GIVEN PROBLEM => Set the listing down unchanged, minus every embedded image.

■ ■ ■

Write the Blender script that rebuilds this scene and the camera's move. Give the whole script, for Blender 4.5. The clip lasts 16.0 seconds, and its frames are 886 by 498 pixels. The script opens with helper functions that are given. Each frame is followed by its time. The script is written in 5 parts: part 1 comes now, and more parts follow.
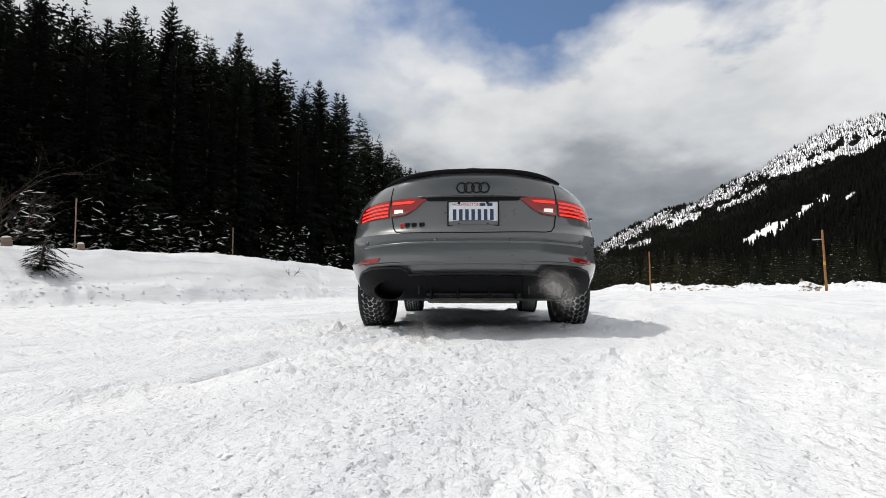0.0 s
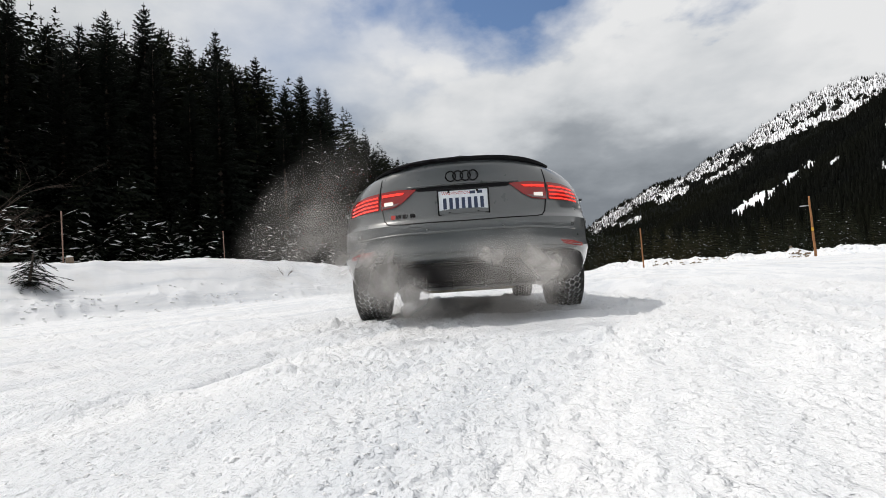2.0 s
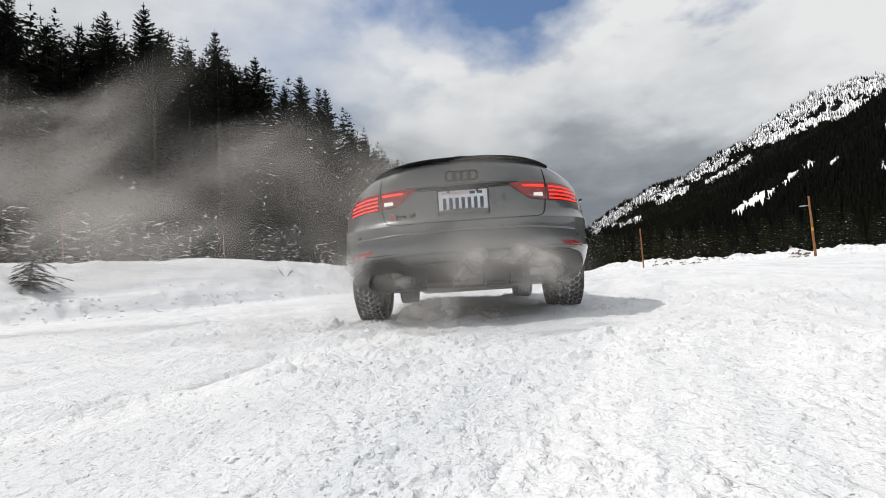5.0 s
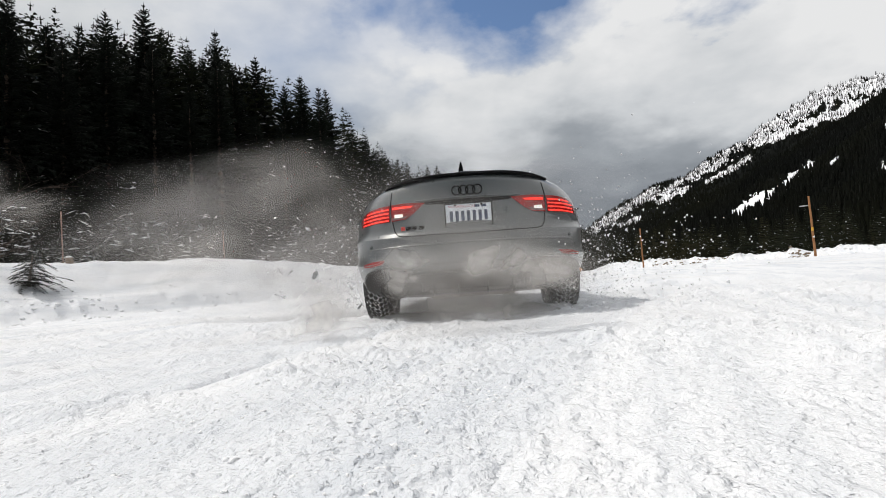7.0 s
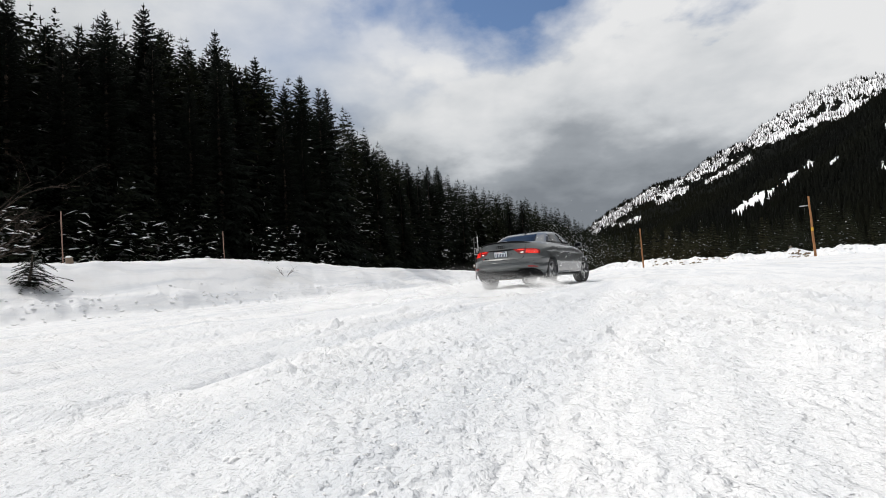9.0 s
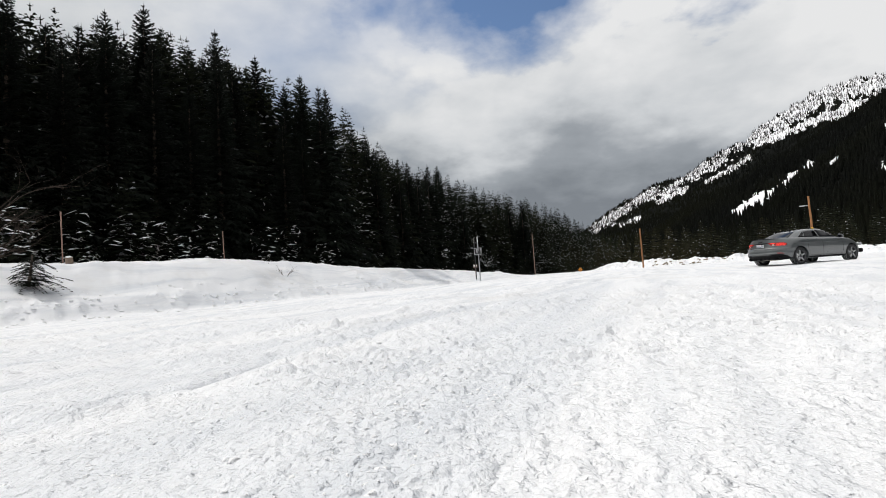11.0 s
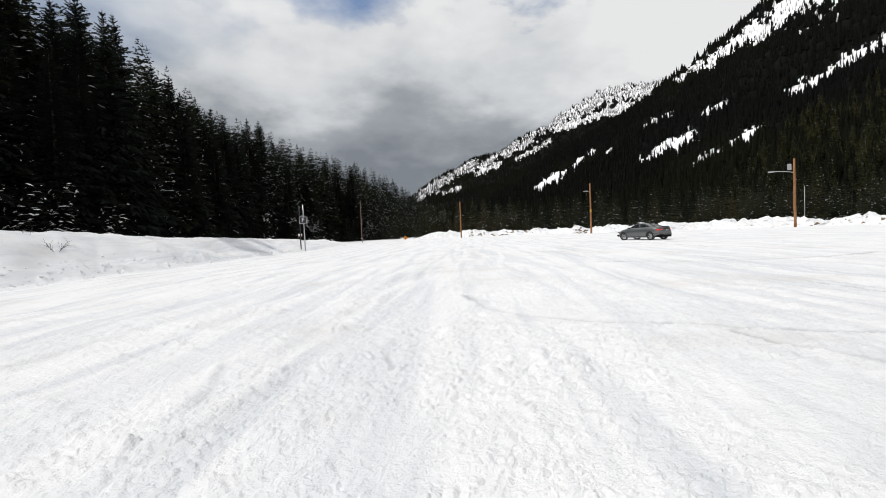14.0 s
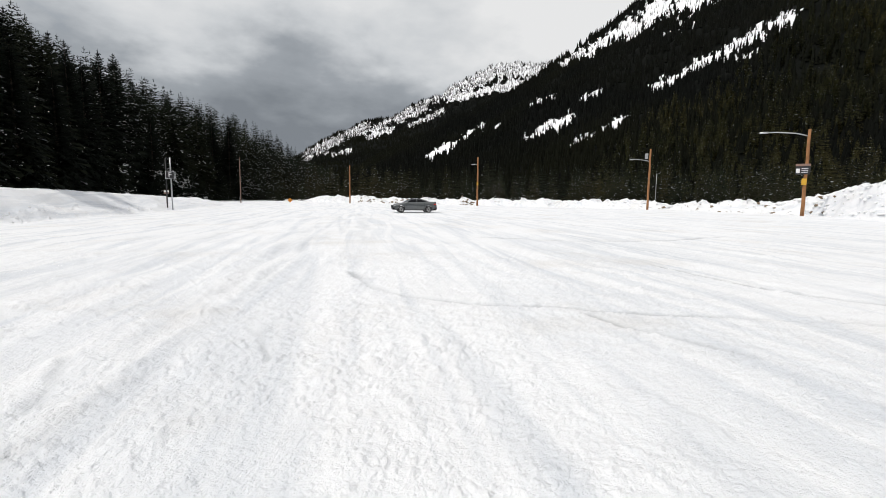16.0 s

■ ■ ■

OUTPUT OF THE TASK =>
Write the Blender script that rebuilds this scene and the camera's move. Give the whole script, for Blender 4.5. The clip lasts 16.0 seconds, and its frames are 886 by 498 pixels. The script opens with helper functions that are given. Each frame is followed by its time. The script is written in 5 parts: part 1 comes now, and more parts follow.
0.0 s
2.0 s
5.0 s
7.0 s
9.0 s
11.0 s
14.0 s
16.0 s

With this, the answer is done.